Apollo Gerolymbos, Head of Data Analytics at London Fire says “Many people see us as an emergency response service, but we would prefer that people stay safe by never having an emergency in the first place. We spend more of our time on prevention work than firefighting so it is important that we target prevention at those people and places where fire is most likely to happen. Last year we visited over 83,000 homes to give free home fire safety advice, with over 68,000 of these visits targeted at people who are statistically considered ‘high risk’”.
LFB commissioned Tudor Thomas, a data scientist through the ASI Data Science fellowship for a six-week project with two phases;
to build an “address catalogue” with details of every building in London
analyse this data to predict fires.
Apollo adds: “Firefighters collect lots of datapoints at the incidents they attend. Coupled with machine generated data and external datasets we find ourselves to be an information rich organisation. It is our responsibility as analysts to find value and insights in this data to contribute to the safety of Londoners and visitors to the capital.”
To find all addresses within London, LFB used the national address gazetteer which they already use for call handling and mobilising and linked it with extra information:
Energy Performance Certificate (EPC) data published by MHCLG
LFB fire history data.
LFBs fire history data already contains the UPRN making it easy to link. The EPC data contains a text address for each record and GeoPlaced matched this data to the UPRN, which resulted in a complete address catalogue with a rich set of attributes to analyse.

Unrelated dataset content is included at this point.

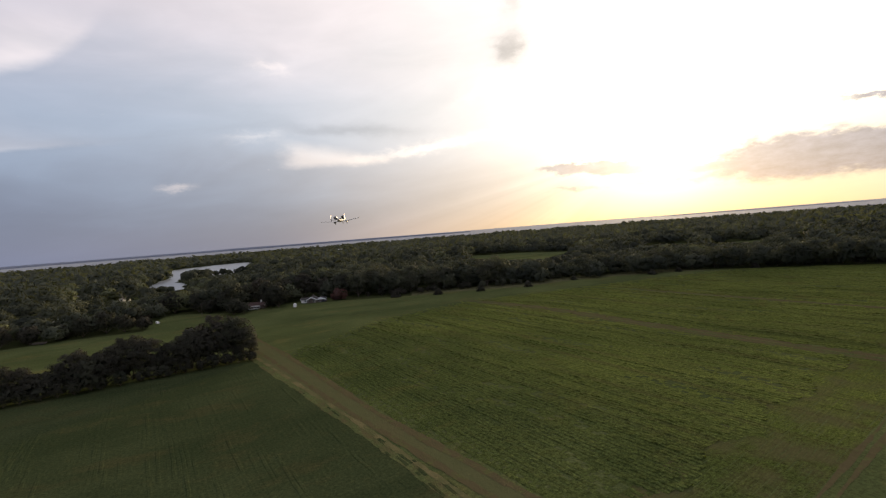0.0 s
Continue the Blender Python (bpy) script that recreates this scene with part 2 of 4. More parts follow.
def leafy(a, b, c):
    def build():
        col = blend(by_island() * 0.08 + step(grain(where(), 0.085, 3), 0.36, 0.64) * 0.75, a, b)
        col = blend(by_object() * 0.6, col, c)
        return blend(step(grain(where(), 0.03, 3), 0.4, 0.65) * 0.4, col, c)
    return build


def stand_of_trees(a, b, c):
    """Leaf colour that differs from tree to tree, by the tone kept with each crown."""
    def build():
        n = Val.tree.nodes.new("ShaderNodeAttribute")
        n.attribute_name = "tone"
        own_tone = Val(n.outputs["Fac"])
        col = blend(step(own_tone, 0.0, 0.8), a, b)
        col = blend(step(own_tone, 0.82, 1.0), col, c)
        return blend(step(grain(where(), 0.25, 3), 0.40, 0.65) * 0.25, col, b)
    return build


def speck(col, scale, dark, light, amount):
    """Fine tufts and gaps of about 1/scale metres."""
    g = grain(where(), scale, 3, 0.7)
    col = blend(step(0.52 - g, 0.0, 0.16) * amount, col, tint(col, (dark, dark, dark)))
    return blend(step(g, 0.52, 0.68) * amount, col, tint(col, (light, light, light * 0.95)))


def meadow_col():
    col = blend(step(grain(where(), 0.018, 4), 0.35, 0.65), (0.055, 0.069, 0.031), (0.077, 0.091, 0.041))
    col = blend(step(grain(where(), 0.4, 5), 0.5, 0.8) * 0.45, col, (0.090, 0.088, 0.034))
    # mown bands and worn, drier patches
    col = blend(step(grain(stretch(0.35, 1.0), 0.05, 4, 0.6), 0.46, 0.64) * 0.6, col, (0.044, 0.058, 0.026))
    col = blend(step(grain(stretch(0.5, 1.0), 0.07, 5, 0.65), 0.52, 0.68) * 0.6, col, (0.094, 0.086, 0.038))
    return speck(col, 1.4, 0.62, 1.4, 0.7)


def crop_col():
    rowed = stretch(1.0, 0.06)
    col = blend(step(grain(where(), 0.014, 4), 0.36, 0.64), (0.106, 0.131, 0.034), (0.145, 0.172, 0.043))
    col = blend(step(grain(rowed, 0.5, 4), 0.48, 0.75) * 0.50, col, (0.150, 0.150, 0.058))
    col = blend(step(grain(rowed, 1.3, 3), 0.50, 0.8) * 0.55, col, (0.050, 0.062, 0.018))
    col = blend(step(grain(where(), 0.05, 4, 0.6), 0.60, 0.72) * 0.6, col, (0.120, 0.095, 0.036))
    # long streaks that the sower left, some thin and brown, some dense and dark
    col = blend(step(grain(stretch(1.0, 0.018), 0.22, 4, 0.6), 0.50, 0.66) * 0.60, col, (0.105, 0.094, 0.036))
    col = blend(step(grain(tint(stretch(1.0, 0.022), (1.0, 1.0, 1.0), "ADD"), 0.42, 3, 0.6), 0.54, 0.68) * 0.70, col, (0.062, 0.076, 0.024))
    # sparser towards the lane's side; darkening painted in where the sun's glare falls off
    p = where()
    part_x = Val.tree.nodes.new("ShaderNodeSeparateXYZ")
    Val.tree.links.new(p.s, part_x.inputs[0])
    px = Val(part_x.outputs[0])
    thin = step(px * -1.0 + grain(p, 0.02, 3) * 60.0, -25.0, 55.0) * 0.85
    col = blend(thin, col, tint(meadow_col(), (1.10, 1.18, 0.88)))
    return speck(speck(col, 2.6, 0.45, 1.5, 0.8), 0.9, 0.50, 1.3, 0.75)


def soil_col():
    col = blend(grain(stretch(1, 0.15), 0.9, 5), (0.060, 0.052, 0.026), (0.092, 0.076, 0.039))
    return blend(step(grain(where(), 0.35, 5), 0.5, 0.66) * 0.7, col, (0.075, 0.085, 0.030))


def straw_col():
    col = blend(grain(stretch(1, 0.3), 1.2, 5), (0.088, 0.080, 0.036), (0.145, 0.125, 0.060))
    return blend(step(grain(where(), 0.10, 5, 0.6), 0.42, 0.60) * 0.85, col, (0.070, 0.076, 0.032))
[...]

Tudor’s 1st step was to examine past fires in one London borough. For example, whether property tenancy could change the fire risk of a building. Statistical methods can test these assumptions and add rigour to the approach.

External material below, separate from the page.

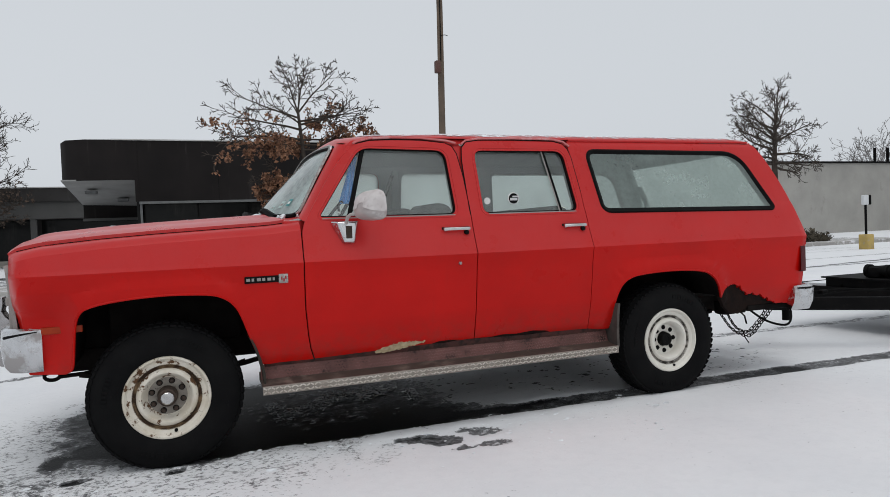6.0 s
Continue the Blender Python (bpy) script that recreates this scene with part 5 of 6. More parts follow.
for e in (-1, 1):
    for span in (WS_V[:7], WS_V[14:]):
        bm = bmesh.new()
        rows = [[bm.verts.new(ws_point(e * u, v, -0.003)) for u in (ws_limit(v) - 0.004, 0.995)] for v in span]
        for a, b in zip(rows, rows[1:]):
            bm.faces.new((a[0], a[1], b[1], b[0]))
        part("windshield_corner", bm, RED, truck)
for e in (-1, 1):
    bm = bmesh.new()
    rows = []
    for k in range(13):
        v = k / 12
        a = ws_point(e * 0.97, v, -0.004)
        x, z = 0.772 + (1.085 - 0.772) * v ** 0.9, 1.295 + (1.745 - 1.295) * v
        b = Vector((x, sided(skin_y(x, z) + 0.006, e), z))
        c = a.lerp(b, 0.55) + Vector((-0.022, 0, 0.010))
        rows.append([bm.verts.new(p) for p in (a, a.lerp(c, 0.5) + Vector((-0.006, 0, 0.002)), c, c.lerp(b, 0.5) + Vector((-0.006, 0, 0.003)), b, b + Vector((0.02, -e * 0.03, 0)))])
    for a, b in zip(rows, rows[1:]):
        for k in range(5):
            bm.faces.new((a[k], a[k + 1], b[k + 1], b[k]))
    bmesh.ops.recalc_face_normals(bm, faces=bm.faces)
    part("windshield_pillar", bm, RED, truck)
    bm = bmesh.new()
    line = []
    for k in range(9):
        v = 0.02 + 0.96 * k / 8
        a = ws_point(e * 0.97, v, -0.004)
        x, z = 0.772 + (1.085 - 0.772) * v ** 0.9, 1.295 + (1.745 - 1.295) * v
        b = Vector((x, sided(skin_y(x, z) + 0.006, e), z))
        line.append(a.lerp(b, 0.45) + Vector((0.022, -e * 0.030, -0.012)))
    tube(bm, line, 0.034, 8)
    part("pillar_lining", bm, HEADLINER, truck)
# stickers and snow at the glass foot
for u, v, w, h, mat, what in ((-0.66, 0.150, 0.075, 0.085, PALETEAL, "small pale inspection sticker"), (-0.765, 0.165, 0.060, 0.095, TEAL, "small teal inspection sticker"), (-0.50, 0.13, 0.06, 0.05, PALETEAL, "torn pale sticker")):
    st = part("sticker", ws_grid(u, u + w, v, v + h, 2, 2, 0.003), mat, windshield, what)
    part("sticker_mark", ws_grid(u + w * 0.2, u + w * 0.8, v + h * 0.3, v + h * 0.65, 2, 2, 0.0045), WHITE if mat is TEAL else GREYPL, st)
part("inside_mirror", boxed(0.905, 0.925, YC - 0.13, YC + 0.10, 1.605, 1.655, 0.012), GREYPL, truck, "interior mirror behind the frosted glass")
rng = random.Random(3)
bm = bmesh.new()
for k in range(300):
    u = min(0.7, max(-0.80, rng.gauss(-0.28, 0.34)))
    p = ws_point(u, rng.uniform(-0.10, 0.05) * (1 - 0.5 * abs(u)), 0.014)
    r = rng.uniform(0.006, 0.022) * (1.5 if -0.6 < u < 0.0 else 1.0)
    c = bmesh.ops.create_icosphere(bm, subdivisions=1, radius=r)
    for v in c["verts"]:
        v.co = Vector((v.co.x * 1.3, v.co.y * 2.0, v.co.z * 0.6)) * rng.uniform(0.8, 1.1) + p
for k in range(60):
    p = ws_point(-0.965, rng.uniform(0.02, 0.98), 0.010) if k % 3 else ws_point(rng.uniform(-0.95, 0.9), 0.975, 0.010)
    r = rng.uniform(0.003, 0.009)
    c = bmesh.ops.create_icosphere(bm, subdivisions=1, radius=r)
    for v in c["verts"]:
        v.co = Vector((v.co.x, v.co.y * 1.2, v.co.z * 1.6)) + p
tagged(part("cowl_snow", bm, SNOWCLUMP, truck), "slushy snow heaped at the glass foot", kind="stuff")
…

Unfortunately, only weak relationships could be seen, and no single attribute was a strong enough indicator of fire. By combining characteristics in a predictive model, linked by the UPRN, Tudor could build stronger indicators of risk.
Tudor’s machine learning algorithm also quantified how useful each attribute is once the analysis is complete. The EPC data was found to be very useful, particularly as it gives a strong predictor when other datasets only give weak predictors.
The next step was to re-train the model on historical data for the whole city to find other properties at risk. Tudor also removed all properties which have suffered from a fire in the past. The remaining high-risk households could not have been highlighted by historical data alone.
Apollo said “This analysis gives us the potential to target inspections on a household level and to ensure our fire stations are as prepared as possible for the most likely future demand on our service. Without machine learning techniques we cannot make the best use of the intelligence available to us to target risk”.
Tudor said “The UPRN was the perfect way to link data from multiple sources to the address catalogue. The predictive power of a machine learning model is only as good as the data we put in. To that end, EPC data was important in predicting where London’s next fire might occur.”
The project has been instructive in revealing the potential of machine learning with location data.